> **WRITTEN PROBLEM**
Reproduce the listing below exactly, beginning with its first line and ending with the line that holds "lay(THICK[1], pile_top(u0, s0)"; pictures are not part of the copy.

··········

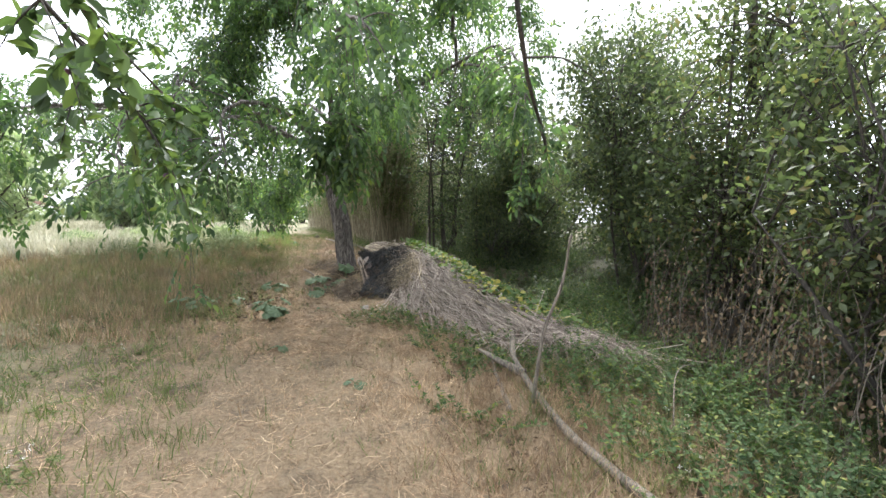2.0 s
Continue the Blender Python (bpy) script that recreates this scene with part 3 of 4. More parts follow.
for k in range(120):
    u = R.uniform(.1, .85)
    s0, s1 = R.uniform(0, .12), R.uniform(.4, .52)
    lift = R.uniform(-.03, .05)
    j = R.randint(4)
    lay(THICK[j], pile_top(u, s0) + (0, 0, lift), pile_top(np.clip(u + R.normal(.02, .06), .2, .95), s1) + (0, 0, lift), THICKLEN[j], pile)
# Low bundle by the trunk, laid in the shade-darkened cane.
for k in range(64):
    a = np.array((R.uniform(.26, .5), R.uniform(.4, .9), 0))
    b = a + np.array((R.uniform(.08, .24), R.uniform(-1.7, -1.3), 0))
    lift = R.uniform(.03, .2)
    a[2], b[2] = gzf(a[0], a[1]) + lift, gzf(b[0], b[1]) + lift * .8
    lay(SHADY[k % 4], a, b, 2.2, pile)
for k in range(230):
    u = R.uniform(-.05, .95)
    s0 = R.uniform(.56, .66) if u < .35 else R.uniform(.43, .6)
    s1 = R.uniform(.7, 1.0)
    u1 = np.clip(u + R.normal(-.1 if u < .3 else .04, .18), -.24, 1)
    lift = R.uniform(0, .08)
    j = R.randint(4)
    lay(THIN[j], pile_top(u, s0) + (0, 0, lift + .01), pile_top(u1, s1) + (0, 0, R.uniform(.0, .07)), THINLEN[j], pile)
for k in range(60):
    u, s0 = R.uniform(.0, .9), R.uniform(.6, .92)
    ln = R.uniform(.05, .14)
    a, b = pile_top(u, s0), pile_top(np.clip(u + R.normal(0, .28), 0, 1), min(s0 + ln, 1.0))
    lay(THIN[k % 4], a + (0, 0, R.uniform(.03, .09)), b + (0, 0, R.uniform(.02, .12)), THINLEN[k % 4], pile)


for u0, s0, u1, s1 in ((.6, .42, .88, .8), (.3, .56, .12, .8), (.75, .4, .95, .95), (.5, .5, .45, .92), (.35, .5, .5, .86), (.2, .58, .36, .88), (.55, .46, .7, .9)):
    lay(THICK[1], pile_top(u0, s0) + (0, 0, .08), pile_top(u1, s1) + (0, 0, .08), THICKLEN[1], pile, "cane", "single long pale cane on top")


def pile_brush():
    """Fine dry tops and cane leaves over the heap."""
    s = Soup()
    n = 7500
    pos, al = [], []
    for _ in range(n):
        u = R.uniform(-.1, 1)
        t = R.uniform(.6 if u < .35 else .44, 1) if R.uniform() < .97 else R.uniform(.1, .4)
        p = pile_top(u, t)
        q = pile_top(np.clip(u + R.normal(0, .1), 0, 1), min(t + .08, 1))
        pos.append(p + (0, 0, R.uniform(-.02, .05))), al.append(unit(q - p + R.normal(0, .07, 3)))
    scatter(s, STRAW, np.array(pos), np.array(al), R.normal(0, .5, (n, 3)) + (0, 0, 1), R.uniform(.2, .8, n), R.uniform(.003, .009, n))
    child("dry_brush", s.mesh("dry_brush", DRY_GREY), pile, "grey withered cane tops", kind="stuff")


def pile_tuft():
    """Withered grass lying where the net meets the thin canes."""
    s = Soup()
    n = 2600
    p = np.array([pile_top(R.uniform(-.12, .34), R.uniform(.5, .63)) for _ in range(n)]) + np.stack([R.normal(0, .05, n), R.normal(0, .05, n), R.uniform(.02, .13, n)], -1)
    k = 700
    p[:k] = np.array([pile_top(R.uniform(-.4, .2), R.uniform(.36, .62)) for _ in range(k)]) + (0, 0, .1)
    d = unit(R.normal(0, .6, (n, 3)) * (1, 1, .5) + (-.35, -.35, -.25))
    scatter(s, STRAW, p, d, R.normal(0, .5, (n, 3)) + (0, 0, 1), R.uniform(.1, .34, n), R.uniform(.002, .006, n))
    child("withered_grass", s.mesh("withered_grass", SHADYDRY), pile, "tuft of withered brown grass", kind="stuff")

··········

> **THE ANSWER**
2.0 s
Continue the Blender Python (bpy) script that recreates this scene with part 3 of 4. More parts follow.
for k in range(120):
    u = R.uniform(.1, .85)
    s0, s1 = R.uniform(0, .12), R.uniform(.4, .52)
    lift = R.uniform(-.03, .05)
    j = R.randint(4)
    lay(THICK[j], pile_top(u, s0) + (0, 0, lift), pile_top(np.clip(u + R.normal(.02, .06), .2, .95), s1) + (0, 0, lift), THICKLEN[j], pile)
# Low bundle by the trunk, laid in the shade-darkened cane.
for k in range(64):
    a = np.array((R.uniform(.26, .5), R.uniform(.4, .9), 0))
    b = a + np.array((R.uniform(.08, .24), R.uniform(-1.7, -1.3), 0))
    lift = R.uniform(.03, .2)
    a[2], b[2] = gzf(a[0], a[1]) + lift, gzf(b[0], b[1]) + lift * .8
    lay(SHADY[k % 4], a, b, 2.2, pile)
for k in range(230):
    u = R.uniform(-.05, .95)
    s0 = R.uniform(.56, .66) if u < .35 else R.uniform(.43, .6)
    s1 = R.uniform(.7, 1.0)
    u1 = np.clip(u + R.normal(-.1 if u < .3 else .04, .18), -.24, 1)
    lift = R.uniform(0, .08)
    j = R.randint(4)
    lay(THIN[j], pile_top(u, s0) + (0, 0, lift + .01), pile_top(u1, s1) + (0, 0, R.uniform(.0, .07)), THINLEN[j], pile)
for k in range(60):
    u, s0 = R.uniform(.0, .9), R.uniform(.6, .92)
    ln = R.uniform(.05, .14)
    a, b = pile_top(u, s0), pile_top(np.clip(u + R.normal(0, .28), 0, 1), min(s0 + ln, 1.0))
    lay(THIN[k % 4], a + (0, 0, R.uniform(.03, .09)), b + (0, 0, R.uniform(.02, .12)), THINLEN[k % 4], pile)


for u0, s0, u1, s1 in ((.6, .42, .88, .8), (.3, .56, .12, .8), (.75, .4, .95, .95), (.5, .5, .45, .92), (.35, .5, .5, .86), (.2, .58, .36, .88), (.55, .46, .7, .9)):
    lay(THICK[1], pile_top(u0, s0) + (0, 0, .08), pile_top(u1, s1) + (0, 0, .08), THICKLEN[1], pile, "cane", "single long pale cane on top")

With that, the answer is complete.